----- EXTRACTED MATERIAL -----

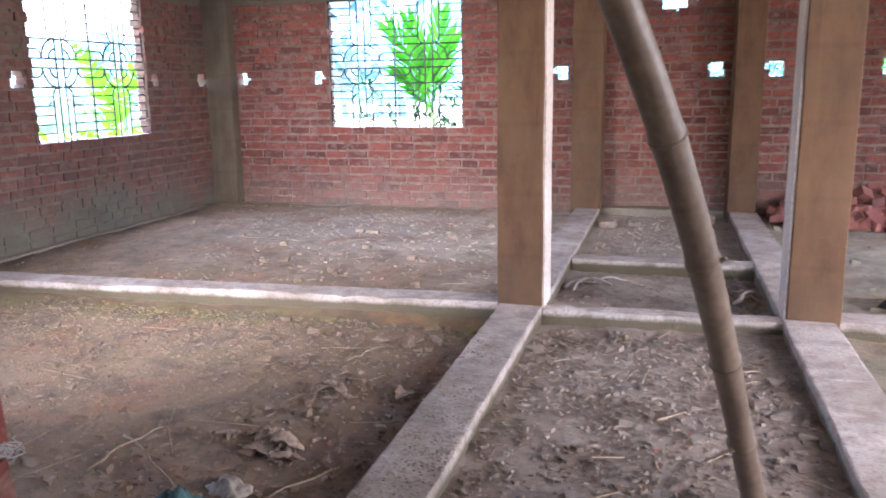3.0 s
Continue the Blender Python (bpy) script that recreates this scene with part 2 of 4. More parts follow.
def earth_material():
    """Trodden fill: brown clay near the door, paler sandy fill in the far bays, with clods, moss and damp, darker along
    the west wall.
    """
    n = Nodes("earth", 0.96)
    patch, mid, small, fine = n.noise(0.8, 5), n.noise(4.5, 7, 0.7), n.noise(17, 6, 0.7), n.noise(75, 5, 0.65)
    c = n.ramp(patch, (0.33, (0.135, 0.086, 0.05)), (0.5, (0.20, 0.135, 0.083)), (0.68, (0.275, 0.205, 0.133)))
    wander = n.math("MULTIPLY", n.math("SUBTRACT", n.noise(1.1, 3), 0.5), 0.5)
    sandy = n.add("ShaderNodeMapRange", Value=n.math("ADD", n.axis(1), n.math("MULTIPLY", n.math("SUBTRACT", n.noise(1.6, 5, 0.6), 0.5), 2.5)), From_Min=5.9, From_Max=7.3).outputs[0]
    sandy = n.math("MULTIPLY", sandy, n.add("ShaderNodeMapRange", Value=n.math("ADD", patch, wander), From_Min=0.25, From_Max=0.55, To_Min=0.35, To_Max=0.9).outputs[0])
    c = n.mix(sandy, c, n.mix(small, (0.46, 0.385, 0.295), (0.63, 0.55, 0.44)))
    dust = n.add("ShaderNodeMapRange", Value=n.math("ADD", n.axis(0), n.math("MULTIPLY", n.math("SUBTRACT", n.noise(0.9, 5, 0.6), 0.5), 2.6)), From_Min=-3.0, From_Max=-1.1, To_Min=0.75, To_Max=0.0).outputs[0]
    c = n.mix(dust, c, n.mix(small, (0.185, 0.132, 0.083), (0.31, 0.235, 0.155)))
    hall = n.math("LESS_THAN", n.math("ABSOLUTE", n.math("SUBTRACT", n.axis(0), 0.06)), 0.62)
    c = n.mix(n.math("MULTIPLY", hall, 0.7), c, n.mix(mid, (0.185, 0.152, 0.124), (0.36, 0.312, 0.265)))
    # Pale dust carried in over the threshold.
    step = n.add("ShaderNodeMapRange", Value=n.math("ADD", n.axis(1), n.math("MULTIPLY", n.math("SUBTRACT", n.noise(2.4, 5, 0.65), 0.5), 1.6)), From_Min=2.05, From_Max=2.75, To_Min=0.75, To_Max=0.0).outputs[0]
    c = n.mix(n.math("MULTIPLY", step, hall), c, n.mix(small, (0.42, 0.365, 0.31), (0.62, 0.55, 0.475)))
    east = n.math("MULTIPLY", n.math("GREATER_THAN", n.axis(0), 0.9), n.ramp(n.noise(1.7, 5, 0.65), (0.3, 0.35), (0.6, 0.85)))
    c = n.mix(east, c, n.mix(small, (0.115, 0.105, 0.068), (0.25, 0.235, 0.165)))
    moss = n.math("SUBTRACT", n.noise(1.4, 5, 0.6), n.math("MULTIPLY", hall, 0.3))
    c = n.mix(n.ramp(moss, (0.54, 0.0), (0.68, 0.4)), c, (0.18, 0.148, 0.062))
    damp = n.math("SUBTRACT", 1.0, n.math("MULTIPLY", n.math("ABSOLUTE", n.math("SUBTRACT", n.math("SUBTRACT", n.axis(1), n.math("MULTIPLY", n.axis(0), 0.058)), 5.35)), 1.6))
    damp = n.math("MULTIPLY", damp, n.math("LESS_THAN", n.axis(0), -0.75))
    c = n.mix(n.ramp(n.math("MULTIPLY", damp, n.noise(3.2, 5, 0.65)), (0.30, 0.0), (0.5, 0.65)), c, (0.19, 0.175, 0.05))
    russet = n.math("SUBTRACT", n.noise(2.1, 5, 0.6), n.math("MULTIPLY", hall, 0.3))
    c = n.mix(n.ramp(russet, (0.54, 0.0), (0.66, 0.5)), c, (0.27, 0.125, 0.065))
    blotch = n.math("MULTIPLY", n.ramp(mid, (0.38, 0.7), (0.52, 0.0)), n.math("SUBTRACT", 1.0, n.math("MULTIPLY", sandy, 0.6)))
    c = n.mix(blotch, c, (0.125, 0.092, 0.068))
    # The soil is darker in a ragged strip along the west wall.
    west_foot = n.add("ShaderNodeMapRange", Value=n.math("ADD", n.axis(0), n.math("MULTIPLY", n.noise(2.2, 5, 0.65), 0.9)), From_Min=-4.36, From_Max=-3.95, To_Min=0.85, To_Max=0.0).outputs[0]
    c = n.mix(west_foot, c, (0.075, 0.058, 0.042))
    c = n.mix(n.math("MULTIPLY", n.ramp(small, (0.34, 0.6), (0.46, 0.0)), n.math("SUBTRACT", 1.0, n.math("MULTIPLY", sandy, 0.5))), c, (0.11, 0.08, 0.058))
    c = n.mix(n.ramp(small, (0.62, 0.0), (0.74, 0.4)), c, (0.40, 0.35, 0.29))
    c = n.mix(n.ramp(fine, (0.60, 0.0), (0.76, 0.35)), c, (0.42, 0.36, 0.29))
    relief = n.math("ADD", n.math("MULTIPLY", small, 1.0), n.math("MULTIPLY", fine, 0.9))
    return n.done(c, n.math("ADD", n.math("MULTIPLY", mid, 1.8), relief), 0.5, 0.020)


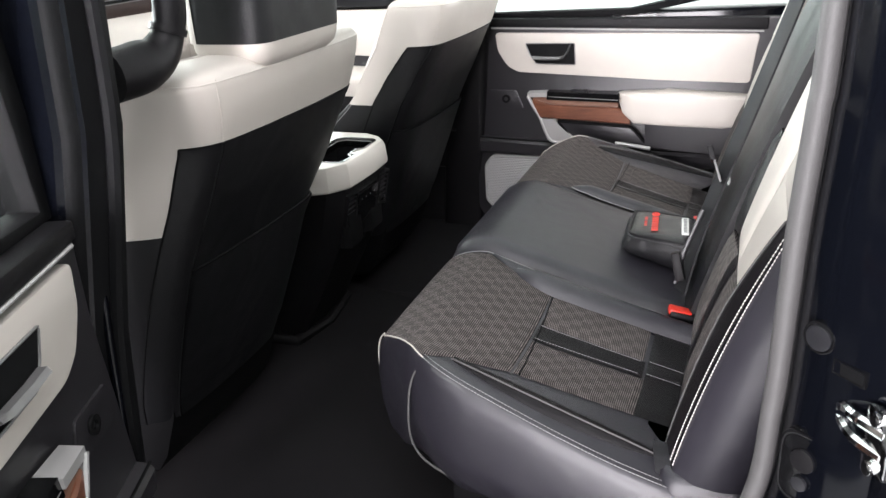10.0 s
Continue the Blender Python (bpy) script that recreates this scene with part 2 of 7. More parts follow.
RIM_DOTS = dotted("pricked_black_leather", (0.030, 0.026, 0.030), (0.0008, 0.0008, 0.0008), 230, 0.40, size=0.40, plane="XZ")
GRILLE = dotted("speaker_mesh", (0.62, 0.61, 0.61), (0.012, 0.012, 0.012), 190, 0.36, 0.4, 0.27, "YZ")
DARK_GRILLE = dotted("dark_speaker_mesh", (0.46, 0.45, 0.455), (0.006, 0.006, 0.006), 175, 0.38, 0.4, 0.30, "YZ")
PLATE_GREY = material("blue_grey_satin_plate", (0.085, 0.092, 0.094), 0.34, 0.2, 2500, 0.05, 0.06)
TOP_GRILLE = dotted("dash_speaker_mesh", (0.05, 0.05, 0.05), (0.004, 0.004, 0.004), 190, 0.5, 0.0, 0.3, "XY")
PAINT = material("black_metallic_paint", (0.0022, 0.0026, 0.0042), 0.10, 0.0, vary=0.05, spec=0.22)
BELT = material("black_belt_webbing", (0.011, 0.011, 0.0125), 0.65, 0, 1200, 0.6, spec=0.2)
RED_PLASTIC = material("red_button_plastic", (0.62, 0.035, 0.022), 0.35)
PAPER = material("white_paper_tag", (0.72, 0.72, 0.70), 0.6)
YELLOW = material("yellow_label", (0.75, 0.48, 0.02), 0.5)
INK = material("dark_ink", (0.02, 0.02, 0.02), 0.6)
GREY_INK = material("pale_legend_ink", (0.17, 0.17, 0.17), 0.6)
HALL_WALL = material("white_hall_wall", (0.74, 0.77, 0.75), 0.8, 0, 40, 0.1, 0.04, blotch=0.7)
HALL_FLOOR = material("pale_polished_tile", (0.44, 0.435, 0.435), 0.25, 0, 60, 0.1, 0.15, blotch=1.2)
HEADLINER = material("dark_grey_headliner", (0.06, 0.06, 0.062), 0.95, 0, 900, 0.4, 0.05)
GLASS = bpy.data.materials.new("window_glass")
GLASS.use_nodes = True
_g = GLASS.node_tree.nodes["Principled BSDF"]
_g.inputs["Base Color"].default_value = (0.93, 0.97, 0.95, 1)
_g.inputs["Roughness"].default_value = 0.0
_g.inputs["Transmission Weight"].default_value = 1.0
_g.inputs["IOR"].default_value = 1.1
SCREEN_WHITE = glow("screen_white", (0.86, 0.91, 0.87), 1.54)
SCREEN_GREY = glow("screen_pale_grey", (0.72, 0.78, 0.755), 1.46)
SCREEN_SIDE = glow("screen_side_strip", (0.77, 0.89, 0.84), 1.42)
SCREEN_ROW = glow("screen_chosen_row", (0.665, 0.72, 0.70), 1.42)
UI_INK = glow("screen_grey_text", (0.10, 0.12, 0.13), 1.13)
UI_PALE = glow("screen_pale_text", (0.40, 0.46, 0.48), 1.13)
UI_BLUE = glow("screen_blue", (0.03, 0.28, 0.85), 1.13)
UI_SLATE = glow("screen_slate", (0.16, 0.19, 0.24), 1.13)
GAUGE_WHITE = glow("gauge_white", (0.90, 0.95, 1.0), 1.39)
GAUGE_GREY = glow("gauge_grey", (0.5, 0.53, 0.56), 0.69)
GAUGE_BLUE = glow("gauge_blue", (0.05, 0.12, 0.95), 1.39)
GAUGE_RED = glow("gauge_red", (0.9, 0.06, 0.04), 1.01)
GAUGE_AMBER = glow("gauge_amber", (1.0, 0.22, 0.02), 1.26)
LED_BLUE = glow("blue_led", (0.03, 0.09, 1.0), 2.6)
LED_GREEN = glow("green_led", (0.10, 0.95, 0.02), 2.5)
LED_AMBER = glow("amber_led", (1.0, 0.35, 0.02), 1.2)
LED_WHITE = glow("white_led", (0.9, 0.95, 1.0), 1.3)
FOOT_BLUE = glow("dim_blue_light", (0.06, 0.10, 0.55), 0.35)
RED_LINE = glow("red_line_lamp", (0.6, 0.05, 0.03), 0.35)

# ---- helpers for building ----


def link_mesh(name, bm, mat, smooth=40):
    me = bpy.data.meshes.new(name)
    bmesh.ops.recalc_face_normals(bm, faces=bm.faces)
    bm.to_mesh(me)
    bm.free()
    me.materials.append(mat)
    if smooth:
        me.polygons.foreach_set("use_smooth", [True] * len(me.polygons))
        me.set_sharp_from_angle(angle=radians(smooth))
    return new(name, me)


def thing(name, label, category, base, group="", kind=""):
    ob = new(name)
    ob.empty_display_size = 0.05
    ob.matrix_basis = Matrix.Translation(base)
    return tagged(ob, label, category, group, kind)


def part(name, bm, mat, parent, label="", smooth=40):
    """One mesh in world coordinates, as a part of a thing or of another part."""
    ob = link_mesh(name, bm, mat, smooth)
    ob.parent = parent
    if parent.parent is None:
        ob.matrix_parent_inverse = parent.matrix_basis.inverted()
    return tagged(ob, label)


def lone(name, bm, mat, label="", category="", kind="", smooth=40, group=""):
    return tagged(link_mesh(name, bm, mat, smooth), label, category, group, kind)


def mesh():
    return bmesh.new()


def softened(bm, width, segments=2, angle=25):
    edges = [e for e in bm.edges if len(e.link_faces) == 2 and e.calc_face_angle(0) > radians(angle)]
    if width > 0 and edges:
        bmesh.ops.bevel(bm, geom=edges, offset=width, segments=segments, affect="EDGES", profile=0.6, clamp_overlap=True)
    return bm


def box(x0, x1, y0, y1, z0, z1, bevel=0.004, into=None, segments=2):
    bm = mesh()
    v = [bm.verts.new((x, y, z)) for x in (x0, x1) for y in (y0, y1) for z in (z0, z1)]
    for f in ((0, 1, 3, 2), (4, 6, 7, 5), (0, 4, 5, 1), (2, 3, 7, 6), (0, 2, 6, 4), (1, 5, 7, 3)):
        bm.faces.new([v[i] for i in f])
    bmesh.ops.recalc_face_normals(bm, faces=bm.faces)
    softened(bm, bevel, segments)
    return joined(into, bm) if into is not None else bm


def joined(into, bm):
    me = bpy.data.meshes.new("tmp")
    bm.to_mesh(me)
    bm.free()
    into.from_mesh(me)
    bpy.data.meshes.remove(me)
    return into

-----

In the entries above, count each line that holds "scene". Give the total and nothing else.

→ WRITTEN RESPONSE
2